Solving various problems in the development of his mammoth works, Steele employs largely forgotten Renaissance period processes. He is known for creating full size drawings, referred to as “cartoons,” which attract attention in their own right, as opposed to other artists who may use such drawings as only preliminary sketches. Steele's venture into the public art arena was marked by the “Angel of Unity,” executed for a city-related public art project noted in the Los Angeles Times on June 5, 2003. It explores the archetypical commonalities of Judaism, Christianity and Islam. In December 2008 the Carnegie Art Museum commissioned and acquired to its permanent collection Steele's major master drawing "Quiet Steps of Approaching Thunder"
(72 x 48) which links figurative art to our era of crisis. Continuing work on his large scale drawings, in August 2011 he exhibited an epic cartoon measuring 100" X 80" titled "Rising: Jaboy, Christian, Derron, Michael, Luis" in "The New Romantic Figure ", a ground breaking group show of figurative works by prominent Californian artists at California Lutheran University's Kwan Fong Gallery.

For his heroic approach to art and his crusading personality, Steele is sometimes described as “A Modern Warrior of Art.” He is an unabashed proponent of 21st Century figurative art, saying “American realism is the true non-conformism of our time, and that’s exciting; that’s the most exciting thing that’s happened to the art world since Picasso” in an interview for CLU.

In June 2009, Steele received Artemis Award for celebrating the power and beauty of women through his art on a heroic scale in the modern world particularly in his multi-figure compositions “The Circle” and “The Soul of The Hero”. He was one of the 14 distinguished honorees and came to Athens for the Annual Euro-American Women's Council's Global Forum sponsored by the Greek Ministry of Foreign Affairs, Ministry of Culture, and the Mayor of Athens.

In November 2009, Alexey Steele received Gusi Peace Prize in the Philippines for his work on turning art into a tool of International Conflict Resolution and for his "Fire of Peace" composition. In the works since 2001, "Fire of Peace" serves as the modern day icon for new inter-cultural paradigm of inclusive unity and mutual respect, reflecting broader pluralistic culture while remaining viable to traditional communities, thus encouraging a seismic shift in their fundamental perception of each other, presenting an inspiring vision of lasting acceptance and embrace among most vital to World Peace Jewish, Christian and Muslim communities.
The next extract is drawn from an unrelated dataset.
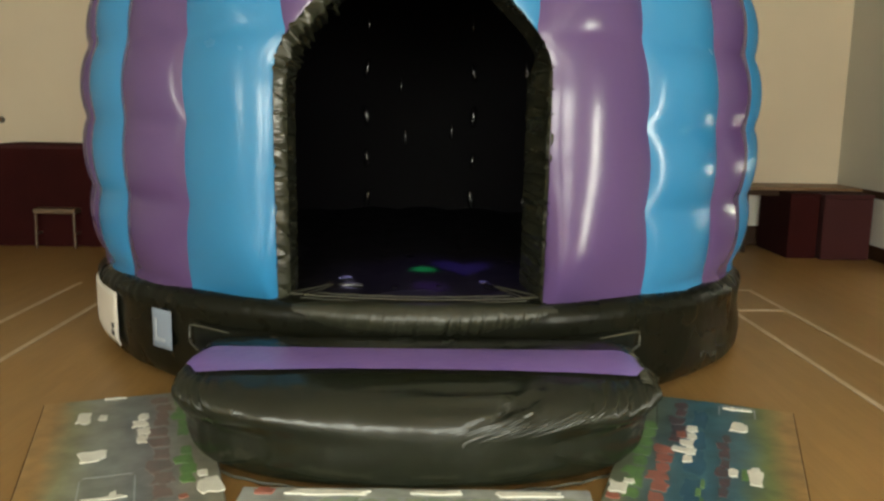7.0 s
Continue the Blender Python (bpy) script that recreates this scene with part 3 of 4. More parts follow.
# ---- the inflatable dome ----
CX, CY = 0.03, 9.85
GORES, STEP_A = 24, radians(15)
TURN0 = radians(-0.9)
FLOORZ = 0.60
DOOR_X, DOOR_W, SPRING, CROWN = -0.025, 0.69, 1.76, 2.33


def ring_top(phi):
    return 0.47 + 0.13 * max(0.0, math.cos(phi)) ** 0.7


def dome_radius(z):
    if z < 1.5:
        return 2.405 - 0.065 * ((1.5 - z) / 1.0) ** 2
    q = min(1.0, (z - 1.5) / 2.66)
    return 2.405 * math.sqrt(max(0.0, 1 - q * q))


def door_half(z):
    """Half the width of the doorway at a height."""
    if z >= CROWN:
        return 0.0
    if z <= SPRING:
        return DOOR_W
    q = (z - SPRING) / (CROWN - SPRING)
    return DOOR_W * math.sqrt(1 - q * q) * (1 - 0.14 * math.sin(math.pi * q * q))


def levels(lo):
    zs = [lo + (SPRING - lo) * i / 34 for i in range(34)]
    zs += [SPRING + (CROWN - SPRING) * math.sin(i / 26 * math.pi / 2) for i in range(26)]
    zs += [CROWN + 0.0001]
    top = 1.5 + 2.66
    a0 = math.asin((CROWN - 1.5) / 2.66)
    zs += [1.5 + 2.66 * math.sin(a0 + (math.pi / 2 - a0) * i / 54) for i in range(1, 55)]
    return zs


PILLOW = 0.45


def arc_length(z):
    """Length along the dome's outline from 1.5 m up to a height."""
    if z < 1.5:
        return z - 1.5
    n, total, prev = 24, 0.0, None
    for i in range(n + 1):
        a = math.asin(min(1.0, (z - 1.5) / 2.66)) * i / n
        p = (2.39 * math.cos(a), 2.66 * math.sin(a))
        if prev:
            total += math.hypot(p[0] - prev[0], p[1] - prev[1])
        prev = p
    return total


def dome_point(phi, z, f, width, k, inside=0.0, amp=0.045, tied=True):
    """The skin at an angle and a height; f: place between the gore's two seams."""
    base = dome_radius(z)
    q = min(1.0, base / 1.2)
    f = min(1.0, max(0.0, f))
    if k == 1 and z < 2.2:            # the columns beside the doorway lean their ridge towards it near the foot
        f = f ** (1.0 - 0.12 * min(1.0, (2.2 - z) / 0.5) - 0.6 * min(1.0, max(0.0, (1.45 - z) / 0.85)) ** 1.3)
    elif k == -2 and z < 2.2:
        f = 1 - (1 - f) ** (1.0 - 0.3 * min(1.0, (2.2 - z) / 0.5) - 0.3 * min(1.0, max(0.0, (1.45 - z) / 0.85)) ** 1.3)
    bulge = max(0.0, math.sin(math.pi * f)) ** (0.85 if k in (1, -2) and z < 2.2 else 0.7)
    row = abs(math.sin(math.pi * (arc_length(z) - 0.0) / PILLOW)) ** 0.55
    if k in (0, -1) and z < CROWN:    # flatter beside the arch
        bulge *= 0.45 + 0.55 * max(0.0, 1 - (CROWN - z) / 0.15)
    if k in (1, -2):
        bulge *= math.sqrt(min(1.0, max(0.0, (z - 0.575) / 0.26)))
    if k in (1, -2) and z < 2.0:      # the plain columns beside the doorway
        row = row + (0.85 - row) * min(1.0, (2.0 - z) / 0.25)
    foot = 0.09 * math.exp(-max(0.0, z - 0.42) / 0.11)
    r = base - inside - amp * q
    if tied and k in (1, -2) and z < 1.5:
        r += 0.075 * (1.5 - z) ** 2 * bulge
    if tied:
        r += amp * 1.6 * bulge * width * (0.32 + 0.68 * row) * q - foot * bulge
    r = max(r, 0.0)
    lean = 0.07 * max(0.0, z - 1.9) / 2.0 * max(0.0, math.sin(phi)) if inside == 0 and z < 3.9 else 0.07 * max(0.0, math.sin(phi)) * max(0.0, 4.16 - z) / 0.26 if inside == 0 else 0.0
    return (CX + r * math.sin(phi) + lean, CY - r * math.cos(phi), z)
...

In March 2010, Steele founded NOVOREALISM, a venture consisting of an online magazine, gallery and academy, and aimed at explaining his views in contemporary art.

== Trivia ==

Steele's noted painting “Desire of Light” appeared on the cover of actress/model/singer/fashion designer Milla Jovovich’s 1993 album “Divine Comedy.” This led the record company to employ the strategic placement of a sticker on the figure's breasts for which 17-year-old Jovovich posed.
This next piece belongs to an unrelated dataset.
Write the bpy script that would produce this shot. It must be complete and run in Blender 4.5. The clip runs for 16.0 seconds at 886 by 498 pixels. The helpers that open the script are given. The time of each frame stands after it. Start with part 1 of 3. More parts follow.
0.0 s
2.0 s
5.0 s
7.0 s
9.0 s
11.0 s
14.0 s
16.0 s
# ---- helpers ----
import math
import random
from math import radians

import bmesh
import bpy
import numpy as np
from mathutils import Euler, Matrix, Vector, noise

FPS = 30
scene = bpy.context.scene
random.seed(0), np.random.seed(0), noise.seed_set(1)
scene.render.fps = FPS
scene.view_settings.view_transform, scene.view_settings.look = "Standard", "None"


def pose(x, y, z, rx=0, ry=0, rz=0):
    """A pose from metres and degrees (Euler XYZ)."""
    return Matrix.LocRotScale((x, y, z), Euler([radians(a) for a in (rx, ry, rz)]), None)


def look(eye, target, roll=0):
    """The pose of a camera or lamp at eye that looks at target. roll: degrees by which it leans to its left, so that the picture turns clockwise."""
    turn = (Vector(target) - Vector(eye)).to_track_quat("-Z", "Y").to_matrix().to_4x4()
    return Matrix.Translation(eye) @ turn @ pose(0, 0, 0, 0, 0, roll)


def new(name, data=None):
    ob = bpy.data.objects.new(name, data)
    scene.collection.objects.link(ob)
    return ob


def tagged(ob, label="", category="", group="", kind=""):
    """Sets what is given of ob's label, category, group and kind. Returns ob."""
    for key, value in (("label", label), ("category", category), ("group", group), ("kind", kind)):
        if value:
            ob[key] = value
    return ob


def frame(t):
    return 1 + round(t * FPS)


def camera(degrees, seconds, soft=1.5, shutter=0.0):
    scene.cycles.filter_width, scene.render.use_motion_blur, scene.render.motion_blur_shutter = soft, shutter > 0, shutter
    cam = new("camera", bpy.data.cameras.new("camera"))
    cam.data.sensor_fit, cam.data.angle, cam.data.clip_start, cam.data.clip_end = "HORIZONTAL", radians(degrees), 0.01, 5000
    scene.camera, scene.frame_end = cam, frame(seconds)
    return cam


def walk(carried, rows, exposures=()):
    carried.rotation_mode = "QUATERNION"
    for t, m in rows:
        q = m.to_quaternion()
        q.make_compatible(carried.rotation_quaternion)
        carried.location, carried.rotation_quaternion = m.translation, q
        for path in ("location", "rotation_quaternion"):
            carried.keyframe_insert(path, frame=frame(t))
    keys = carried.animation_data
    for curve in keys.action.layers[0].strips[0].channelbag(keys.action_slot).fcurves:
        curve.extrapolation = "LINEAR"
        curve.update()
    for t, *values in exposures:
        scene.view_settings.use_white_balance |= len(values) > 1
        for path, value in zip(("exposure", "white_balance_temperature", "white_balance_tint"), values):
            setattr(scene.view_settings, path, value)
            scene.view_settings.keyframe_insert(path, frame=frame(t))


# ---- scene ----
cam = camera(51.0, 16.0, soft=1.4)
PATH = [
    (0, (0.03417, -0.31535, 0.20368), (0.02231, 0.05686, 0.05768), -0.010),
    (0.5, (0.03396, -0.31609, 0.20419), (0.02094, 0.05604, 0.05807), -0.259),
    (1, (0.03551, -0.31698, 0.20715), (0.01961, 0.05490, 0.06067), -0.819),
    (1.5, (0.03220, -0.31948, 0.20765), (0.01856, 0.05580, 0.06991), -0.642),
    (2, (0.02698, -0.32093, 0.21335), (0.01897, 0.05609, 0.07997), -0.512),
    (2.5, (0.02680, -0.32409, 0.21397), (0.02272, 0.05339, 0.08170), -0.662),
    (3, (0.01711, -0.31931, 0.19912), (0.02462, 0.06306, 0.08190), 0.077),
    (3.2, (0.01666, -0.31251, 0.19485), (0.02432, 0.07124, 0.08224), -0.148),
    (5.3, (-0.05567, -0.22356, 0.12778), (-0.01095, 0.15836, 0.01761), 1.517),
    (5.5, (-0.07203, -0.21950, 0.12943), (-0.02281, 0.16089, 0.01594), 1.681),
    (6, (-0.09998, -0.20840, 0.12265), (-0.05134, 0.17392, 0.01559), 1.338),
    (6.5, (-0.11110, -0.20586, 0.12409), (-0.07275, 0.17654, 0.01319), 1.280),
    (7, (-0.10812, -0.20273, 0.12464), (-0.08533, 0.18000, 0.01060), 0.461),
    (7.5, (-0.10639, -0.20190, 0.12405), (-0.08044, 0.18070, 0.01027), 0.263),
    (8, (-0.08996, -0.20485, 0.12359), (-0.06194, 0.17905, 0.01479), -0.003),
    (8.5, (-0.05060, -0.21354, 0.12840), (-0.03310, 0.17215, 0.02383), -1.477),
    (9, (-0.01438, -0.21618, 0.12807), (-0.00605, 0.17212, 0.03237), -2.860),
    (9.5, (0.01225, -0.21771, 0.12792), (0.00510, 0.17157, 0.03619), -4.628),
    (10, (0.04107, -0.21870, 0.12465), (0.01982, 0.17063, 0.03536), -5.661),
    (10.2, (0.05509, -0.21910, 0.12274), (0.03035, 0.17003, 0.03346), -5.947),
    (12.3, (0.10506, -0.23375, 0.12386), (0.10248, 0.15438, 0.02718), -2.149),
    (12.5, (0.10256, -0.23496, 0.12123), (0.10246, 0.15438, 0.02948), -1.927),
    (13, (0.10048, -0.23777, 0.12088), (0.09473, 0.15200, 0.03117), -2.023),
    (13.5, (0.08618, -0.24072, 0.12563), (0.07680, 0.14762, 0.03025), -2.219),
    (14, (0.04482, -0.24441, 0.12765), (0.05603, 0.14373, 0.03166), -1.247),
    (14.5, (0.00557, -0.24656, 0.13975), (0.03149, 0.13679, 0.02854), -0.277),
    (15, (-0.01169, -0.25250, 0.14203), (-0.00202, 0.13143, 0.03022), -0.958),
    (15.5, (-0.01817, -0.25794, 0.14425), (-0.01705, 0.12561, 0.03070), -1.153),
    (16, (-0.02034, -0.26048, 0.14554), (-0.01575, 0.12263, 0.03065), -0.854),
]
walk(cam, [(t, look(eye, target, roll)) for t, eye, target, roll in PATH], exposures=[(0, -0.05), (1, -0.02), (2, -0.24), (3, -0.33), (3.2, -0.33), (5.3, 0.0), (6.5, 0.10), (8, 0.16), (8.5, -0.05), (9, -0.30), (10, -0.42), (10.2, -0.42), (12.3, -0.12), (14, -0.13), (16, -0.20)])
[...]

Director David Lynch used Steele's painting “Battle of the Angels” in his commercial.

“Battle of the Angels” also appeared in a Toyota commercial representing the office of a sinister financial ruler of the world. It is rumored that the theme for this work was suggested to the artist by actor Sylvester Stallone.

Steele inspired disturbing concepts on singer-activist Catman Cohen's album covers for “How I want to die” and “How I want to Live."

Steele's trademark appearance was the subject of a Bill Maher joke involving “Alexey’s Mustache Enhancer” on the HBO program, “Real Time with Bill Maher” (September 14, 2007, Episode 108).